The moment I realized this was from a JSON export where I filtered on a cluster of “how to clean AC units” queries. Found that two pages were splitting the lion’s share of click potential, but only one had schema tied to “HowTo” type. And yes — that one got the snippet, but the other page’s position average was used to calculate the group CTR. Completely obscured by default.

There’s No Bug Report or Alert for Soft 404 Relabeling

This one drove me bonkers. A relatively clean blog started hemorrhaging index stats about a week after we stripped pagination UTM trackers. Suddenly, pages that had been hailed as indexed fine were now marked soft-404 — with no visible error.

Turns out, Search Console flagged partial content loads as empty content when server uptime hit a CPU spike during Googlebot’s visit. But no retry crawl was triggered, because from the server’s POV it returned a 200 OK.

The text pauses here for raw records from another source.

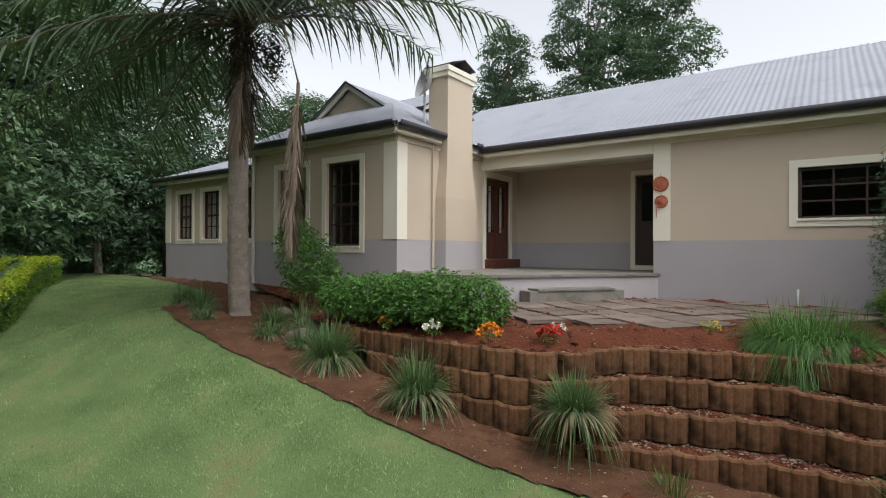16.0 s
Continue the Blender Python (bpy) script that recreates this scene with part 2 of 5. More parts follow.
def boxes(*pairs, bevel=0.0):
    bm = bmesh.new()
    for lo, hi in pairs:
        box(bm, lo, hi, bevel)
    return bm


def tube(points, radii, sides=10, rough_amount=0.0, seed=0):
    """Vertices and quads of a tube along points, closed at its end."""
    rng = np.random.default_rng(seed)
    pts, rad = np.asarray(points, float), np.asarray(radii, float)
    tang = np.gradient(pts, axis=0)
    tang /= np.linalg.norm(tang, axis=1)[:, None] + 1e-9
    ref = np.where(np.abs(tang[:, 2:3]) > 0.9, [[1.0, 0, 0]], [[0, 0, 1.0]])
    u = np.cross(tang, ref)
    u /= np.linalg.norm(u, axis=1)[:, None]
    v = np.cross(tang, u)
    a = np.linspace(0, 2 * np.pi, sides, endpoint=False)
    r = rad[:, None] * (1 + rough_amount * rng.normal(size=(len(pts), sides)))
    ring = pts[:, None] + r[..., None] * (np.cos(a)[None, :, None] * u[:, None] + np.sin(a)[None, :, None] * v[:, None])
    i = np.arange(len(pts) - 1)[:, None] * sides
    j = np.arange(sides)[None]
    k = (j + 1) % sides
    faces = np.stack([i + j, i + k, i + sides + k, i + sides + j], -1).reshape(-1, 4)
    return ring.reshape(-1, 3), faces


def joined(pieces):
    """Joins lists of (verts, faces)."""
    vs, fs, n = [], [], 0
    for v, fc in pieces:
        vs.append(v)
        fs.append(fc + n)
        n += len(v)
    return np.concatenate(vs), np.concatenate(fs)


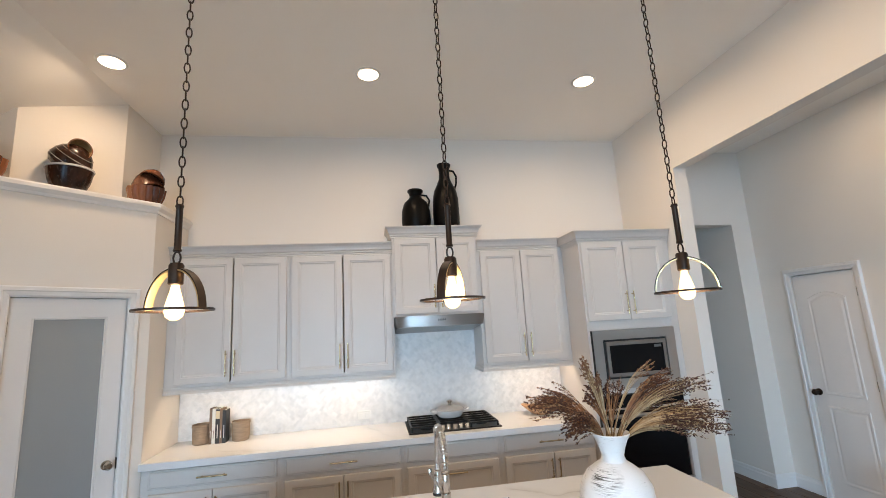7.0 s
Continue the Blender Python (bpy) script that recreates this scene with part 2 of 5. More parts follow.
def quartz(name, veins, lo, hi, depth=1.0):
    """White stone with drawn veins: the distance to a few lines, made uneven by noise."""
    m, t, b = nodes_of(name)
    p = add(t, "NewGeometry").outputs["Position"]

    def wobble(src, scale, amount):
        n = add(t, "TexNoise")
        n.inputs["Scale"].default_value, n.inputs["Detail"].default_value = scale, 3
        t.links.new(src, n.inputs["Vector"])
        s = add(t, "VectorMath", operation="SUBTRACT")
        t.links.new(n.outputs["Color"], s.inputs[0])
        s.inputs[1].default_value = (0.5, 0.5, 0.5)
        k = add(t, "VectorMath", operation="MULTIPLY")
        t.links.new(s.outputs[0], k.inputs[0])
        k.inputs[1].default_value = (amount, amount, 0)
        a = add(t, "VectorMath", operation="ADD")
        t.links.new(src, a.inputs[0]), t.links.new(k.outputs[0], a.inputs[1])
        return a.outputs[0]

    q = wobble(wobble(p, 3.2, 0.15), 14.0, 0.030)
    best = None
    for line in veins:
        for (ax, ay), (bx, by) in zip(line, line[1:]):
            d = Vector((bx - ax, by - ay, 0))
            s = add(t, "VectorMath", operation="SUBTRACT")
            t.links.new(q, s.inputs[0])
            s.inputs[1].default_value = (ax, ay, 0.895)
            k = add(t, "VectorMath", operation="DOT_PRODUCT")
            t.links.new(s.outputs[0], k.inputs[0])
            k.inputs[1].default_value = d / d.length_squared
            c = add(t, "Clamp")
            t.links.new(k.outputs["Value"], c.inputs[0])
            e = add(t, "VectorMath", operation="SCALE")
            e.inputs[0].default_value = d
            t.links.new(c.outputs[0], e.inputs["Scale"])
            f = add(t, "VectorMath", operation="DISTANCE")
            t.links.new(s.outputs[0], f.inputs[0]), t.links.new(e.outputs[0], f.inputs[1])
            best = f.outputs["Value"] if best is None else maths(t, "MINIMUM", best, f.outputs["Value"])
    n1, n2, n3 = noise_of(t, p, 5.0, 4), noise_of(t, p, 28.0, 4), noise_of(t, p, 1.6, 3)
    n4 = noise_of(t, p, 2.6, 2)

    def band(width, power):
        c = add(t, "Clamp")
        t.links.new(maths(t, "SUBTRACT", 1.0, maths(t, "DIVIDE", best, width)), c.inputs[0])
        return maths(t, "POWER", c.outputs[0], power)

    strong = ramp_of(t, n4, [(0.34, (0.22, 0.22, 0.22)), (0.58, (1, 1, 1))])
    thin = band(maths(t, "ADD", maths(t, "MULTIPLY", n1, 0.026), -0.004), 0.8)
    wide = band(maths(t, "ADD", maths(t, "MULTIPLY", n1, 0.13), -0.01), 1.6)
    col = mix_of(t, n3, lo, hi)
    col = mix_of(t, maths(t, "MULTIPLY", maths(t, "MULTIPLY", wide, maths(t, "ADD", n2, 0.25)), maths(t, "MULTIPLY", strong, 0.85 * depth)), col, (0.47, 0.475, 0.48))
    col = mix_of(t, maths(t, "MULTIPLY", maths(t, "MULTIPLY", thin, maths(t, "ADD", maths(t, "MULTIPLY", strong, 0.75 * depth), 0.18 * depth)), n2), col, (0.39, 0.385, 0.38))
    t.links.new(col, b.inputs["Base Color"])
    b.inputs["Roughness"].default_value = 0.17
    bumped(t, b, n2, 0.02, 0.0004)
    return m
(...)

The clue: in the Coverage detail panel, those URLs showed zero content bytes received. Not zero indexed — zero received. But only for Mobile Smartphone crawler, not Desktop. And it never triggered a re-crawl. Found it by matching crawl timestamps to Apache logs. GSC provided no warning, no Retries button, nada — just quietly downgraded the entries. Had to force a re-fetch manually to clear them.

This is now something I spot-check in nginx logs every time Lighthouse scores start wandering too.